▶ What you have to do
Copy exactly the lines from the beginning of the data down to and including the line holding "radians(degrees), 0.01, 5000", without any pictures.
— Begin Stored data —
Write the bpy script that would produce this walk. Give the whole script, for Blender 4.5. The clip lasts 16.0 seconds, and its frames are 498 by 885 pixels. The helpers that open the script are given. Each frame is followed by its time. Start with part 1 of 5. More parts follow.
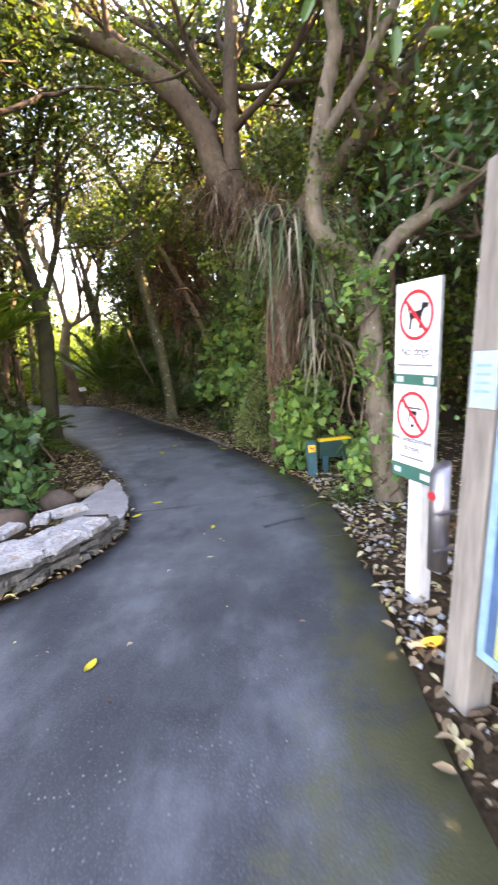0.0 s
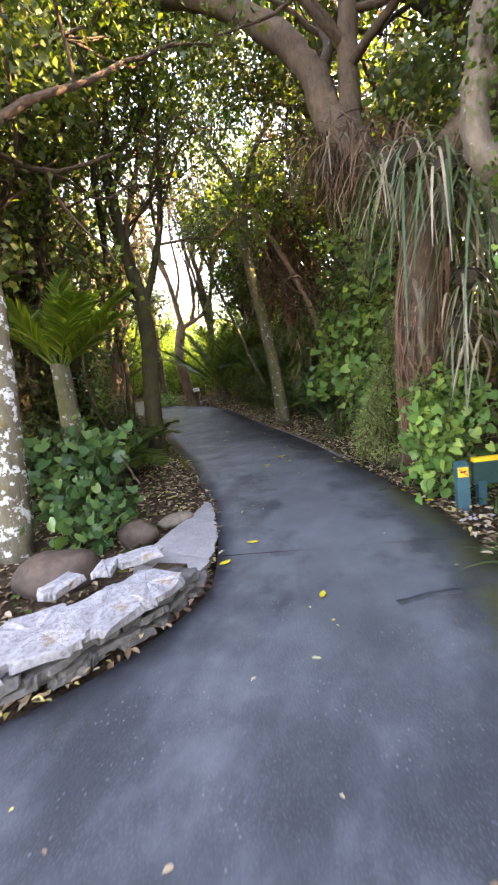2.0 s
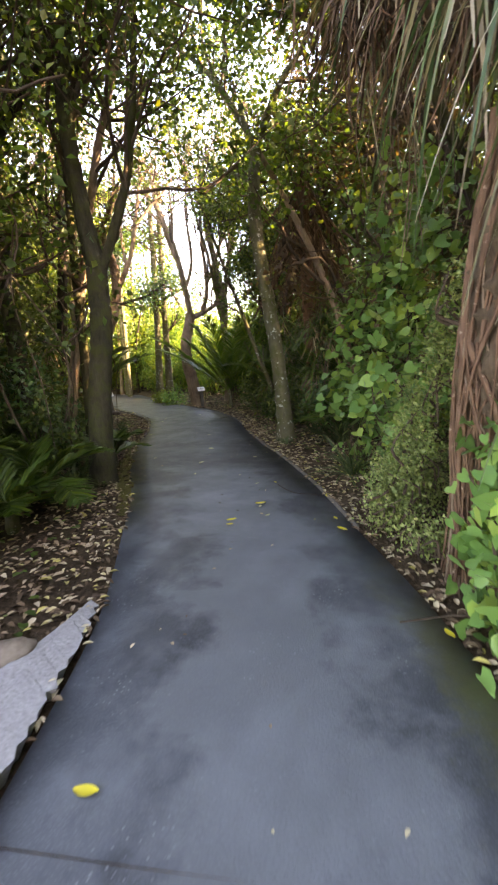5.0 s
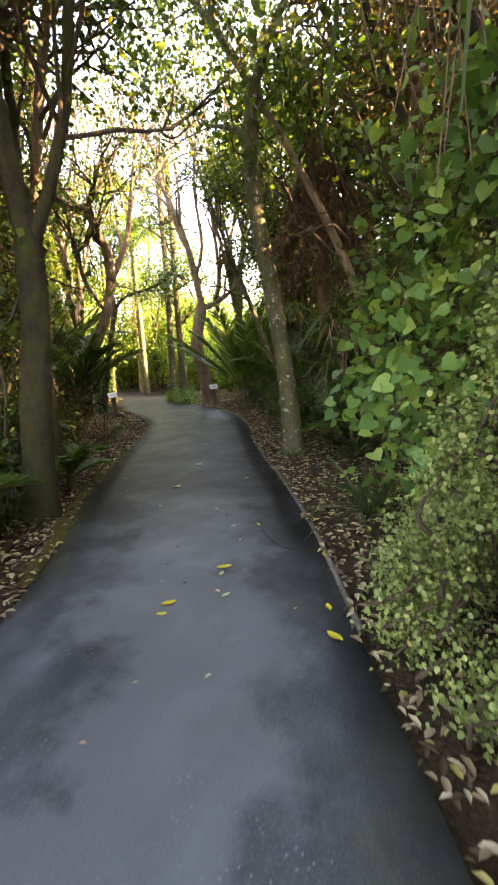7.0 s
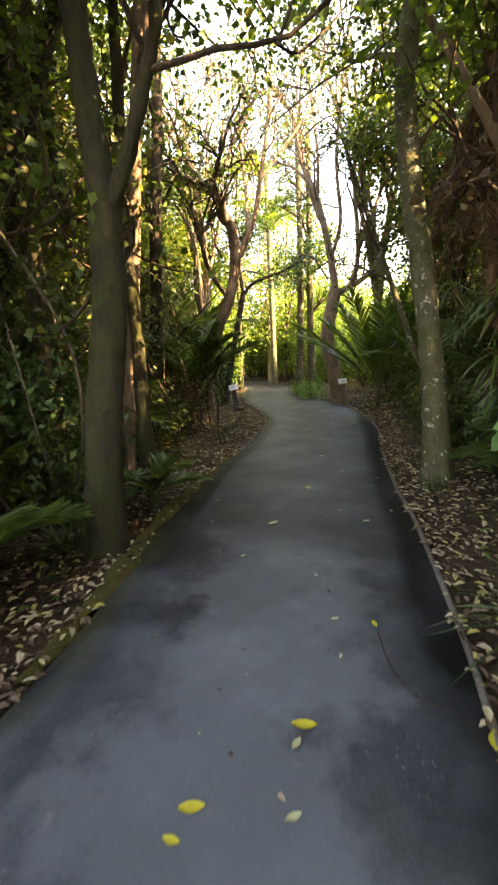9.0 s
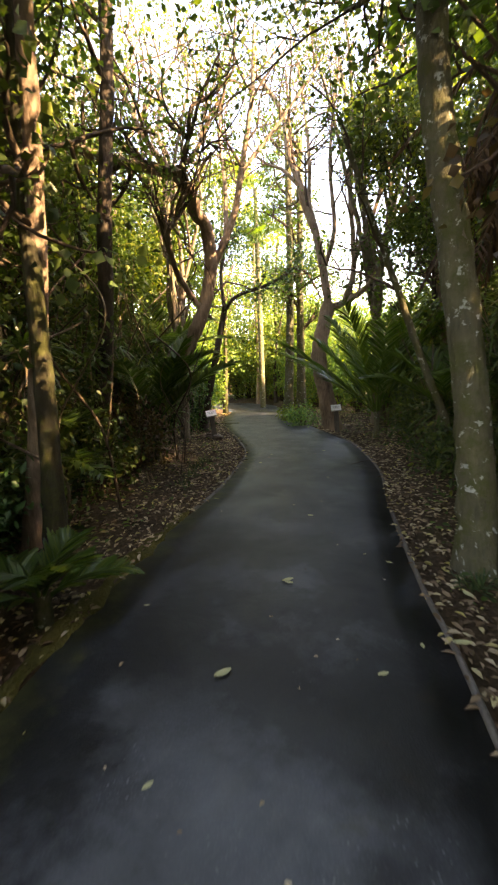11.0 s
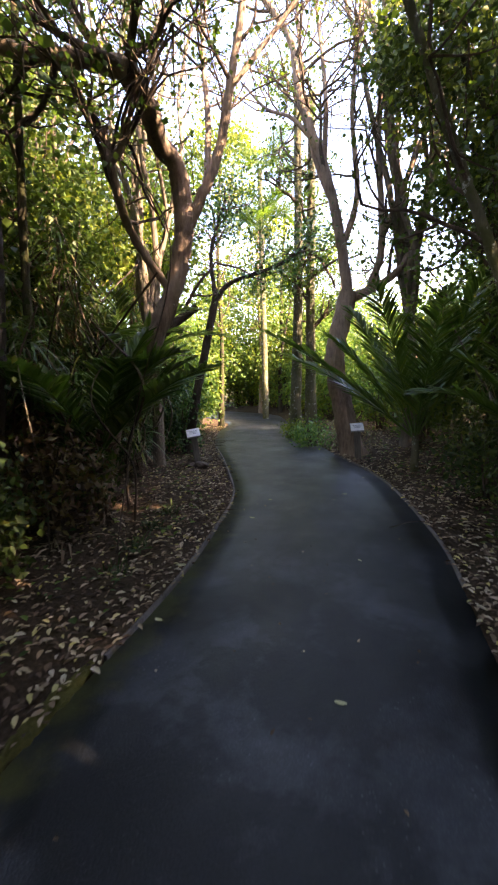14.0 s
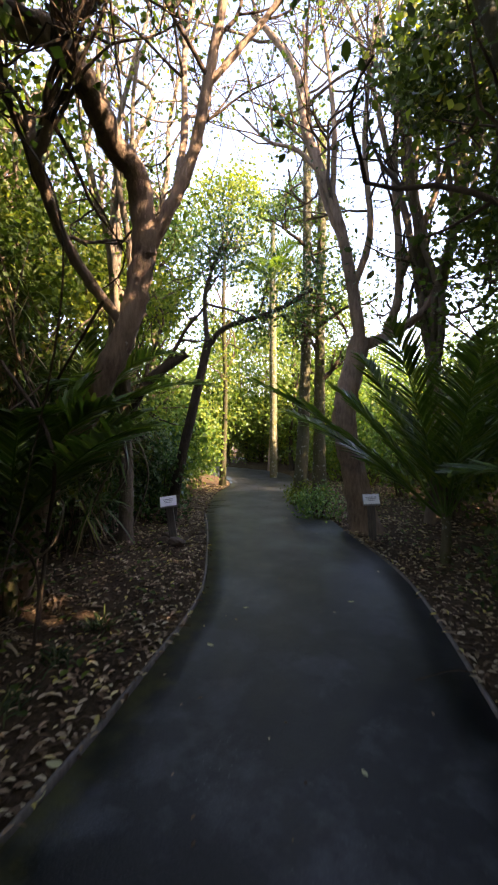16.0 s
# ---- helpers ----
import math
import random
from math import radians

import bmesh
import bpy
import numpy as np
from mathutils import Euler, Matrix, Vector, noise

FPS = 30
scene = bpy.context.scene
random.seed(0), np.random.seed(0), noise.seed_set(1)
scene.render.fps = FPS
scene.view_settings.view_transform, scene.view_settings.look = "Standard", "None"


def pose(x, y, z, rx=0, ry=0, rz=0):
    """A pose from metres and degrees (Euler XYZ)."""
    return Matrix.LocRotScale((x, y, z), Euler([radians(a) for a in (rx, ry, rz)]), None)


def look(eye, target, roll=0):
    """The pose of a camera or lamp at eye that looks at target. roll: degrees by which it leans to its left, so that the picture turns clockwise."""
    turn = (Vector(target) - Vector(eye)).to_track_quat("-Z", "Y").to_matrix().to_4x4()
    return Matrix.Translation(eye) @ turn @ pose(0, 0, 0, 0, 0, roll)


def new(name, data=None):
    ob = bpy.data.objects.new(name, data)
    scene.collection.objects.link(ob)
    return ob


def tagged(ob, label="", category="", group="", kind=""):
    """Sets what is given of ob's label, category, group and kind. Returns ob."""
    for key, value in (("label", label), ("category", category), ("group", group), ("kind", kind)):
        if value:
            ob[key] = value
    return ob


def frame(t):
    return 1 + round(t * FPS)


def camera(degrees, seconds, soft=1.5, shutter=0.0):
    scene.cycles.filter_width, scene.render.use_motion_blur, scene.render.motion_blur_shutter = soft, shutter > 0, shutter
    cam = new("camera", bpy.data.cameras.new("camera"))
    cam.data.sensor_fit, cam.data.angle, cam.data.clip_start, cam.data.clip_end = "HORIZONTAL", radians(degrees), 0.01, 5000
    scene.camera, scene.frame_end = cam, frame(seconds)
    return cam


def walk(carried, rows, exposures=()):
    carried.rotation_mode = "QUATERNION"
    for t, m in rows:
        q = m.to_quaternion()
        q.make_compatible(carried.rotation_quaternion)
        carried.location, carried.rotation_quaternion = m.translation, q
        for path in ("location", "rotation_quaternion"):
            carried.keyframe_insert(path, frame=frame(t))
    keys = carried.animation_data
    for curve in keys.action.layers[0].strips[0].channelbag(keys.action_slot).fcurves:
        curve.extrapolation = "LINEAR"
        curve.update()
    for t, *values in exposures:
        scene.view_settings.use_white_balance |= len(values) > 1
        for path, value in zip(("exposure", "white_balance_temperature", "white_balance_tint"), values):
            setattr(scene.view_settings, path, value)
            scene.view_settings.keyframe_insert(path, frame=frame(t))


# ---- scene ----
cam = camera(58.4, 16.0, 2.1, 0.5)
PATH = [
    (0, (-0.097, 0.35, 1.394), (-0.07, 2.315, 1.02), -4.0),
    (0.5, (-0.122, 0.587, 1.409), (-0.29, 2.543, 1.029), -4.2),
    (1, (-0.072, 0.86, 1.398), (-0.378, 2.799, 1.013), -5.5),
    (1.5, (-0.032, 1.15, 1.403), (-0.452, 3.071, 1.041), -6.5),
    (2, (-0.111, 1.454, 1.419), (-0.599, 3.362, 1.068), -6.9),
    (2.5, (-0.138, 1.828, 1.375), (-0.625, 3.734, 1.015), -6.5),
    (3, (-0.116, 2.188, 1.368), (-0.563, 4.099, 0.982), -6.1),
    (3.5, (-0.115, 2.559, 1.352), (-0.533, 4.474, 0.956), -5.8),
    (4, (-0.088, 2.939, 1.329), (-0.554, 4.844, 0.938), -5.4),
    (4.5, (-0.042, 3.279, 1.382), (-0.576, 5.169, 1.007), -4.6),
    (5, (-0.053, 3.659, 1.385), (-0.644, 5.538, 1.039), -2.8),
    (5.2, (-0.04, 3.797, 1.366), (-0.659, 5.669, 1.031), -2.3),
    (7.3, (0.01, 5.416, 1.384), (-0.749, 7.225, 0.996), -4.3),
    (7.5, (-0.013, 5.525, 1.371), (-0.798, 7.318, 0.962), -4.4),
    (8, (-0.118, 5.832, 1.403), (-1.079, 7.532, 0.975), -3.8),
    (8.5, (-0.232, 6.16, 1.437), (-1.389, 7.738, 1.023), -3.7),
    (8.7, (-0.302, 6.28, 1.455), (-1.533, 7.806, 1.058), -3.5),
    (10.8, (-1.108, 7.765, 1.534), (-2.308, 9.334, 1.221), -1.9),
    (11, (-1.197, 7.932, 1.524), (-2.406, 9.496, 1.221), -2.4),
    (11.5, (-1.385, 8.335, 1.565), (-2.619, 9.88, 1.266), -3.3),
    (12, (-1.663, 8.698, 1.562), (-2.89, 10.244, 1.239), -3.4),
    (12.5, (-1.928, 9.066, 1.559), (-3.143, 10.616, 1.213), -3.3),
    (13, (-2.121, 9.447, 1.578), (-3.349, 10.991, 1.248), -3.0),
    (13.5, (-2.362, 9.776, 1.595), (-3.585, 11.328, 1.285), -2.0),
    (14, (-2.592, 10.128, 1.588), (-3.823, 11.679, 1.304), -1.8),
    (14.5, (-2.751, 10.488, 1.613), (-3.982, 12.043, 1.354), -1.4),
    (15, (-2.947, 10.845, 1.62), (-4.17, 12.413, 1.408), -1.1),
    (15.5, (-3.081, 11.207, 1.622), (-4.331, 12.763, 1.496), -0.7),
    (16, (-3.168, 11.589, 1.669), (-4.472, 13.105, 1.62), -0.5),
]
EXPOSURES = [(0.0, 4.15, 8900, 30), (2.5, 4.25, 8900, 31), (5.0, 4.25, 9400, 28), (7.5, 4.3, 9900, 24), (8.5, 4.25, 10000, 23), (11.0, 3.8, 9500, 24), (13.0, 3.65, 7800, 30), (14.5, 3.5, 7200, 32), (16.0, 3.08, 7500, 30)]
walk(cam, [(t, look(eye, target, roll)) for t, eye, target, roll in PATH], EXPOSURES)

# ---- light ----
SUN_AZ, SUN_EL = radians(80), radians(31)   # azimuth from +y towards +x, height
world = bpy.data.worlds.new("sky")
scene.world = world
world.use_nodes = True
wn = world.node_tree
sky = wn.nodes.new("ShaderNodeTexSky")
sky.sky_type = "NISHITA"
sky.sun_disc = False
sky.sun_elevation = SUN_EL
sky.sun_rotation = SUN_AZ
wn.links.new(sky.outputs[0], wn.nodes["Background"].inputs[0])
wn.nodes["Background"].inputs[1].default_value = 0.15
sun = new("sun", bpy.data.lights.new("sun", "SUN"))
sun.data.energy, sun.data.angle, sun.data.color = 5.0, radians(0.5), (1.0, 0.84, 0.58)
sun_from = Vector((math.sin(SUN_AZ) * math.cos(SUN_EL), math.cos(SUN_AZ) * math.cos(SUN_EL), math.sin(SUN_EL)))
sun.matrix_world = look(sun_from * 60, (0, 0, 0))


# ---- materials ----
def material(name, build, rough=0.8, spec=0.3, metal=0.0):
    m = bpy.data.materials.new(name)
    m.use_nodes = True
    nt = m.node_tree
    b = nt.nodes["Principled BSDF"]
    b.inputs["Roughness"].default_value = rough
    b.inputs["Specular IOR Level"].default_value = spec
    b.inputs["Metallic"].default_value = metal
    build(nt, b)
    return m


def coords(nt, scale=(1, 1, 1)):
    tc = nt.nodes.new("ShaderNodeTexCoord")
    mp = nt.nodes.new("ShaderNodeMapping")
    mp.inputs["Scale"].default_value = scale
    nt.links.new(tc.outputs["Object"], mp.inputs["Vector"])
    return mp.outputs[0]


def noise_tex(nt, vec, scale, detail=4.0, rough=0.6):
    n = nt.nodes.new("ShaderNodeTexNoise")
    n.inputs["Scale"].default_value = scale
    n.inputs["Detail"].default_value = detail
    n.inputs["Roughness"].default_value = rough
    nt.links.new(vec, n.inputs["Vector"])
    return n.outputs["Fac"]


def ramp(nt, fac, stops):
    r = nt.nodes.new("ShaderNodeValToRGB")
    e = r.color_ramp.elements
    while len(e) < len(stops):
        e.new(0.5)
    for i, (p, c) in enumerate(stops):
        e[i].position = p
        e[i].color = (*c, 1) if len(c) == 3 else c
    nt.links.new(fac, r.inputs[0])
    return r.outputs[0]


def mix(nt, fac, a, b, mode="MIX"):
    n = nt.nodes.new("ShaderNodeMix")
    n.data_type, n.blend_type = "RGBA", mode
    for sock, v in ((n.inputs[0], fac), (n.inputs[6], a), (n.inputs[7], b)):
        if hasattr(v, "is_linked"):
            nt.links.new(v, sock)
        elif isinstance(v, tuple):
            sock.default_value = (*v, 1)
        else:
            sock.default_value = v
    return n.outputs[2]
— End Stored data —
▶ Answer below
Write the bpy script that would produce this walk. Give the whole script, for Blender 4.5. The clip lasts 16.0 seconds, and its frames are 498 by 885 pixels. The helpers that open the script are given. Each frame is followed by its time. Start with part 1 of 5. More parts follow.
0.0 s
2.0 s
5.0 s
7.0 s
9.0 s
11.0 s
14.0 s
16.0 s
# ---- helpers ----
import math
import random
from math import radians

import bmesh
import bpy
import numpy as np
from mathutils import Euler, Matrix, Vector, noise

FPS = 30
scene = bpy.context.scene
random.seed(0), np.random.seed(0), noise.seed_set(1)
scene.render.fps = FPS
scene.view_settings.view_transform, scene.view_settings.look = "Standard", "None"


def pose(x, y, z, rx=0, ry=0, rz=0):
    """A pose from metres and degrees (Euler XYZ)."""
    return Matrix.LocRotScale((x, y, z), Euler([radians(a) for a in (rx, ry, rz)]), None)


def look(eye, target, roll=0):
    """The pose of a camera or lamp at eye that looks at target. roll: degrees by which it leans to its left, so that the picture turns clockwise."""
    turn = (Vector(target) - Vector(eye)).to_track_quat("-Z", "Y").to_matrix().to_4x4()
    return Matrix.Translation(eye) @ turn @ pose(0, 0, 0, 0, 0, roll)


def new(name, data=None):
    ob = bpy.data.objects.new(name, data)
    scene.collection.objects.link(ob)
    return ob


def tagged(ob, label="", category="", group="", kind=""):
    """Sets what is given of ob's label, category, group and kind. Returns ob."""
    for key, value in (("label", label), ("category", category), ("group", group), ("kind", kind)):
        if value:
            ob[key] = value
    return ob


def frame(t):
    return 1 + round(t * FPS)


def camera(degrees, seconds, soft=1.5, shutter=0.0):
    scene.cycles.filter_width, scene.render.use_motion_blur, scene.render.motion_blur_shutter = soft, shutter > 0, shutter
    cam = new("camera", bpy.data.cameras.new("camera"))
    cam.data.sensor_fit, cam.data.angle, cam.data.clip_start, cam.data.clip_end = "HORIZONTAL", radians(degrees), 0.01, 5000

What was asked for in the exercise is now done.